在凶吗?嗯,说这个提问问题的时候,我想起前面也确实有一个家长的这个提问力的一个训练,当时提到我们在进行能让孩子跟我们之间的聊天超过几分钟,那我们尽量就用开放式的问题跟他们说话,那开放适应的问题到底问哪一些呢?嗯,其实有两种一种是批判性的思维,一种是发散性的思维,就是我问的问题,是没有一个固定答案的,只要动脑子想就可以给出一个答案来。还有一种所谓批判性思维呢就是跟已知的答案是完全相反的一个方向,比如如果不这样那么会怎样呢?
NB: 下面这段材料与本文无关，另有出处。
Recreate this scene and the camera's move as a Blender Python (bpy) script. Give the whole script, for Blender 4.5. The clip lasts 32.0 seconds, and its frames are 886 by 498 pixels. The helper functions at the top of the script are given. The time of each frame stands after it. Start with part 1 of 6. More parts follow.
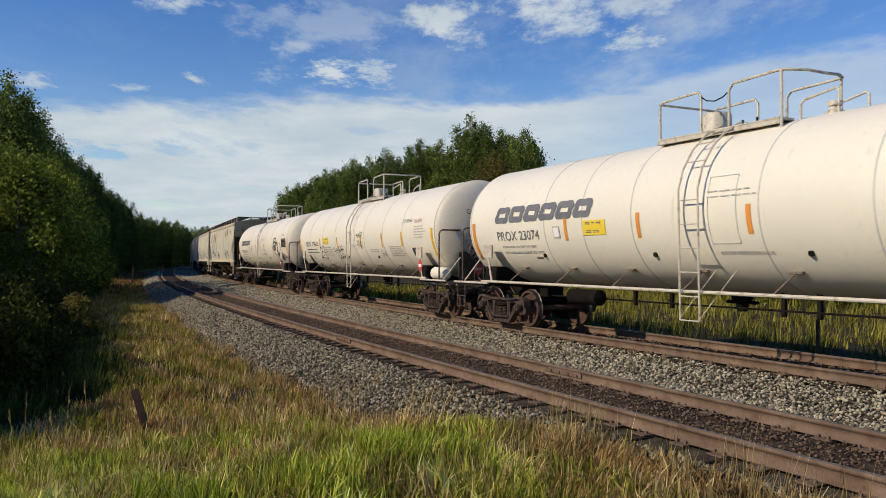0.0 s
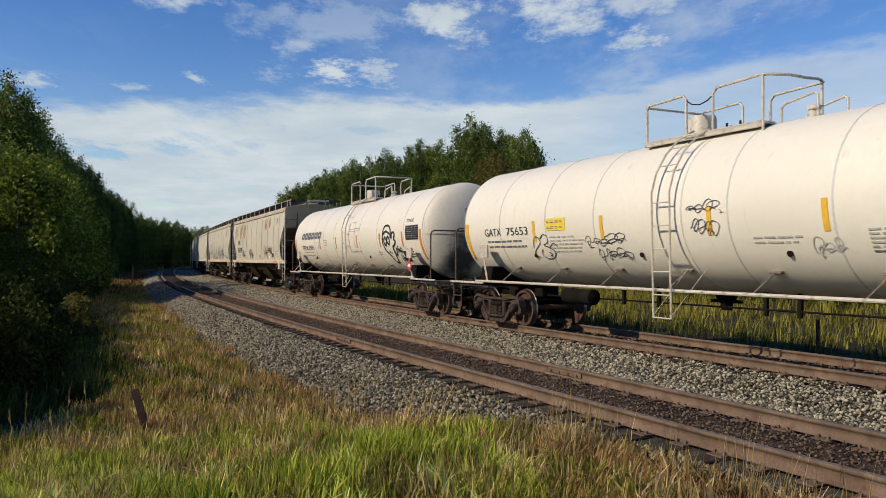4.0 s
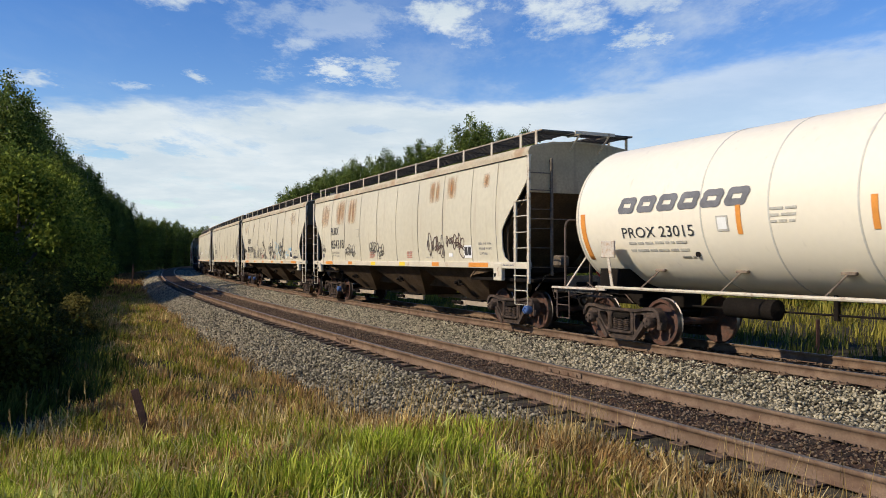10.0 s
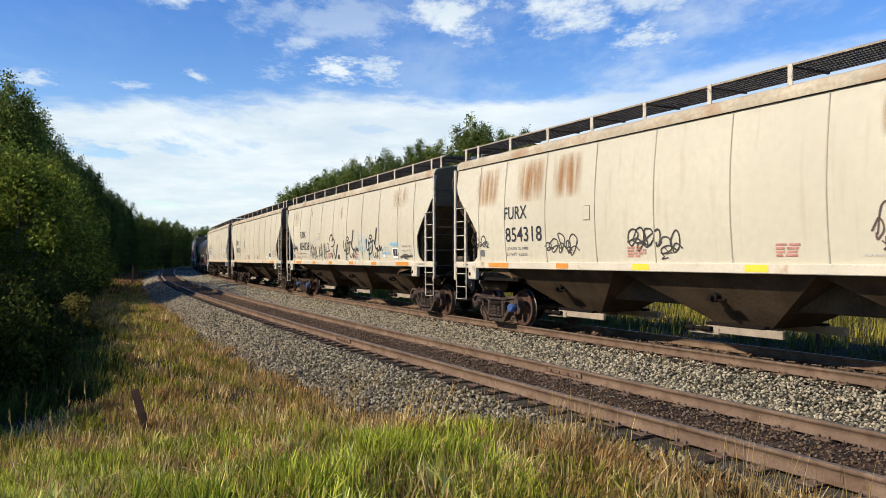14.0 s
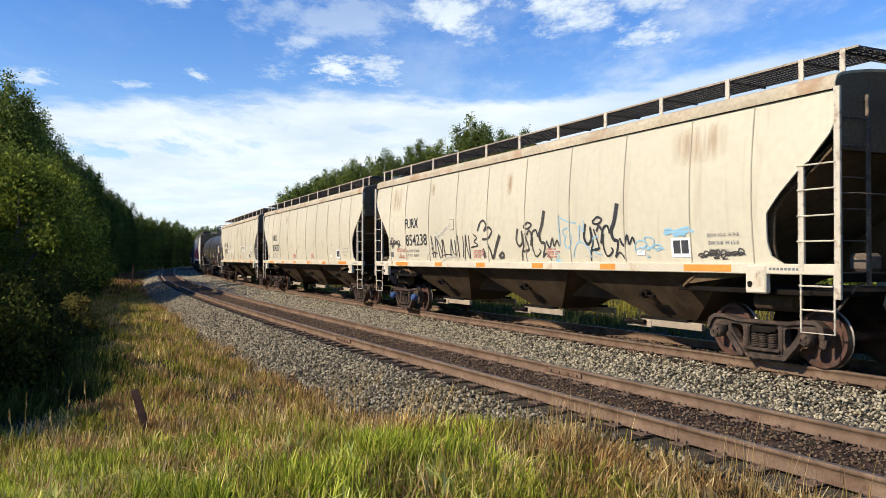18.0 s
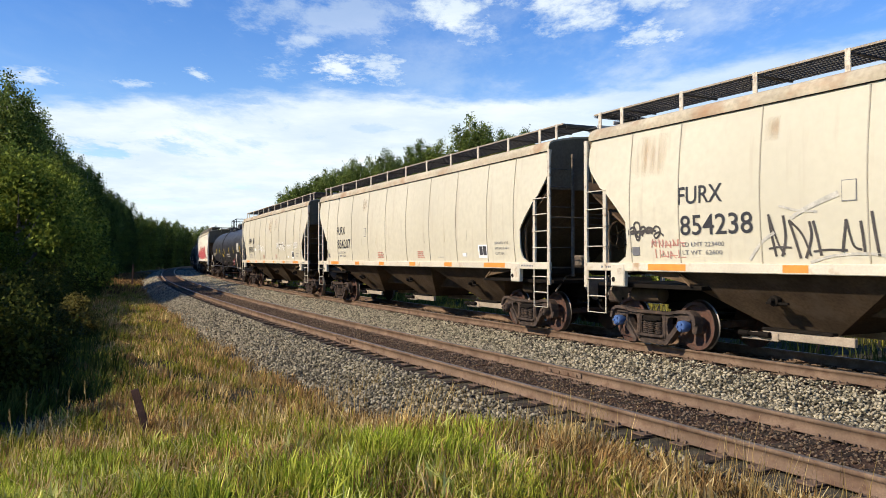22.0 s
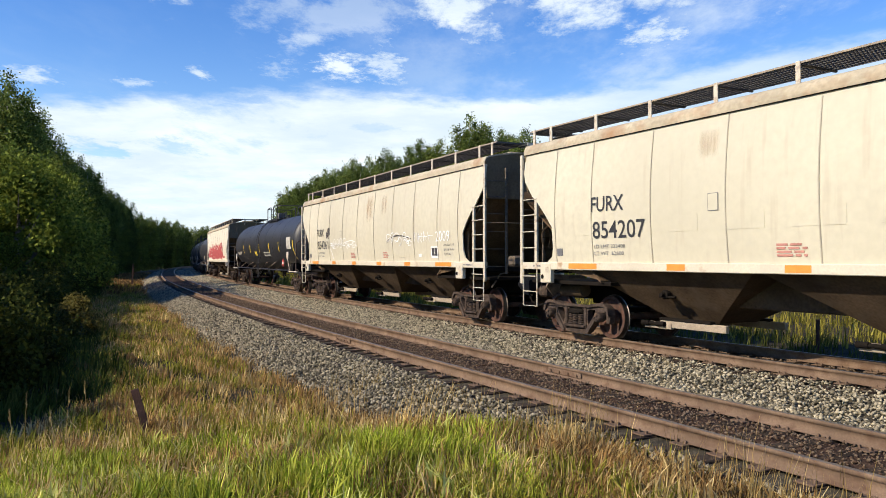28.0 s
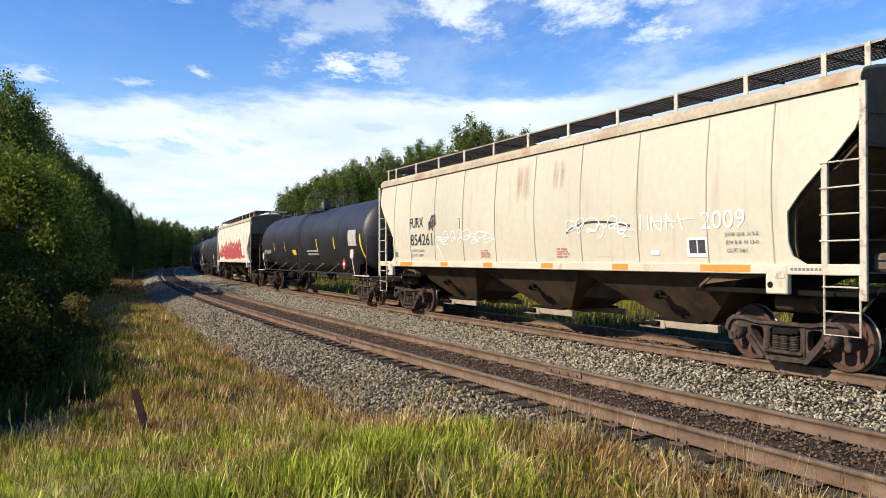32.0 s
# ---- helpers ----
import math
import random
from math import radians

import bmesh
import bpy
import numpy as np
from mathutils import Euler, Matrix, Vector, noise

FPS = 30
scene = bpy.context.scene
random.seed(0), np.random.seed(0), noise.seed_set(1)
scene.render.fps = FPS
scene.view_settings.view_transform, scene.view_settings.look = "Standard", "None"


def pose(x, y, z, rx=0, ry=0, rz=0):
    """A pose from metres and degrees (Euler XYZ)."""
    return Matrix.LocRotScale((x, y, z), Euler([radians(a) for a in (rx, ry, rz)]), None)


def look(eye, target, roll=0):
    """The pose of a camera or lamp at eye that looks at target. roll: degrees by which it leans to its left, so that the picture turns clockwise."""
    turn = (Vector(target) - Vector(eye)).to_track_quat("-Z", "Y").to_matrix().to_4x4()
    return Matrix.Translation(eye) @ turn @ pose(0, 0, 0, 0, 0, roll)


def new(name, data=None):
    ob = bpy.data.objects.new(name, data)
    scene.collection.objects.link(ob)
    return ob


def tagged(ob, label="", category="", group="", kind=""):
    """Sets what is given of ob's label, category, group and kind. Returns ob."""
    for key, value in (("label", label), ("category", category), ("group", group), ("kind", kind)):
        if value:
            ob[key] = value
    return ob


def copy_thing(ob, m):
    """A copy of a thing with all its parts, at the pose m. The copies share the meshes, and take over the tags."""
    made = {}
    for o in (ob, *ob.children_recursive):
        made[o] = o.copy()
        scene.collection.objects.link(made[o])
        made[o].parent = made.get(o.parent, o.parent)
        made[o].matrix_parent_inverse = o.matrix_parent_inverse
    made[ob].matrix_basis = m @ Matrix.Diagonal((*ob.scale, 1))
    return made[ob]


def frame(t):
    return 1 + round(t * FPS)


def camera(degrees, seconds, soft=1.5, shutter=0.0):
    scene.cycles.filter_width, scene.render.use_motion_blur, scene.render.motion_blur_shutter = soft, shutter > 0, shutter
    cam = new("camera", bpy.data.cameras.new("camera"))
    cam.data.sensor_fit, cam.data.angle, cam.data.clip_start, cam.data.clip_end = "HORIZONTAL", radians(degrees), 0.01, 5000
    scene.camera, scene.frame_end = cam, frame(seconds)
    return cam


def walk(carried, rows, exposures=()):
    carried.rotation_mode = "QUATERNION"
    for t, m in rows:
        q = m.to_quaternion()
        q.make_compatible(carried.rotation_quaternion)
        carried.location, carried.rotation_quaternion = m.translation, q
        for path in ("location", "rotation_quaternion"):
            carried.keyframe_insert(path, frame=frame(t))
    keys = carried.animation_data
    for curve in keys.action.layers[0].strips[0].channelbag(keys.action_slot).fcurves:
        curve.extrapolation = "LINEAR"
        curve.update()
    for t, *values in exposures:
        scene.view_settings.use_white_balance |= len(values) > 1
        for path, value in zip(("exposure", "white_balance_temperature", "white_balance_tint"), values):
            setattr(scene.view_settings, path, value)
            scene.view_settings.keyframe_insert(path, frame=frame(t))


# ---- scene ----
cam = camera(58.985, 32.0, soft=0.3, shutter=0.15)
EYE = (0.0, 0.0, 1.733)
walk(cam, [(0.0, pose(*EYE, 90.668, 0, 0)), (32.0, pose(*EYE, 90.668, 0, 0))],
     exposures=[(0.0, -0.4), (1.0, -0.3), (2.0, -0.28), (3.0, -0.42), (6.0, -0.28), (9.0, -0.28), (10.5, -0.04), (13.0, 0.06), (17.0, 0.16), (28.0, 0.22), (32.0, 0.26)])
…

就像我们今天在上外教课的时候,老师就问了可可一个问题,说如果地球要变暖的话,南极。会发生怎样的变化?这些变化会给我们地球上的人类带来怎样的影响?这些就是一些开放式的问题啊,不是简单的yes 或者 no就可以结束的一个谈话。在这种情况下,孩子就更愿意去开动脑筋去思考。这种提问。
不管对提问者还是思考者或多或少,都是有帮助的,他们两个之间到底是谁的收获更多一些,我觉得提问者的时候可能会稍微大一些,因为提问者对于他要掌握的东西还是有一个大概的了解的,但是被提问者他的也会有收获,但是他会可能被问的莫名其妙,但是也是在积极的进行思考。所以双方都是有利的。
但是从另外一个层面去看,被提问者也是锻炼了现场应变能力,面对不同的问题,能够迅速的从大脑当中理清一个大概的一个框架,并且能够表述出来,这也是在另外一个层面上锻炼了他的这种能力。作为娃的陪练,如果我们所起的作用是侧重于引发孩子去思考的这样一个能力,而不在于孩子到底掌握了多少知识,对孩子思维能力的培养必然是利大于弊的。
像一些记者招待会上面的一些提问,其实都是有备而来,他为了这个提问的机会,也会做很多的准备工作。但是被采访者需要一个现场临时应变的能力才可以把这个谈话继续下去。我记得我的一个博士同学,他特别喜欢问问题,他不是就读的专业,跟他说是就读的专业,并不是同一个专业,但是他所在的实验室里面但凡遇到一个跟他的实验相关的人,他都会不耻下问。他的导师曾经说,他的整个博士毕业的论文就全部是靠他的一张嘴给问出来的,他遇到任何不明白的地方就去请教别人,在请教过程当中慢慢的这些东西就变成他自己的东西了。
很多时候呢,我们并不是说我们就真的知道这件事情的真相,而是我们不想让别人知道我不会,要知道承认我自己不会是一件多么勇敢的事情啊。当我们不能去接纳那个不完美的自己的时候,我们就会刻意的把自己包装起来,最后连我们自己都会相信,我们自己真的是像包装的那样。一旦某一天包装被撕开,我们就会觉得各种各样的不自在。
老话说叫不耻下问,不知羞耻的问各个年龄段的孩子,下的意思就是向比自己地位等低一级的人去询问,可是你看最近的这些奥运会获奖的一些选手,他们已经在引领这个时代了,我们属于我们的那年代已经过去了,每一个新生命都会有这样一个时刻,再过10年他们也会被又一批新的人物所代替,这是很正常的事情,我没必要把自己包装起来,活得如此艰辛,但对外界却是灿烂依旧。
当我真正的能够认识到自己能力不足,并且接纳自己能力不足这种现状的时候,我觉得我自己顺势就平静了许多,淡定了许多,比如这两天在跟孩子进行番茄中的这个小实验的时候,我自己给我自己设了一个实验,确实学习工作效率高了很多,然后在孩子自己在家的时候,我也跟他说了这个番茄钟,但是我能够接受的状态就是他并没有完成一个甚至一个都没有完成,但是因为我提前已经做好心理预设了,所以在看到他们没有完成的时候,我不会像以往那样暴跳如雷,而是问他今晚打算再种几个番茄?
所有的这些工具和方法我们必须先践行,然后才知道自己的问题出在哪里,就向这个愤青预习,如果我们现在不开始做,那等到开学了,各种各样复杂的事情一拥而上,我们还是否会记得起这个有利的学习方式呢?
我们明天有语文课,在做上语文课之前,我要记得把今天的没有做的部分把它加上去,就是那4个问题的提问,明天我很期待早上跟可可在做这个预习的时候,他会有什么样的问题?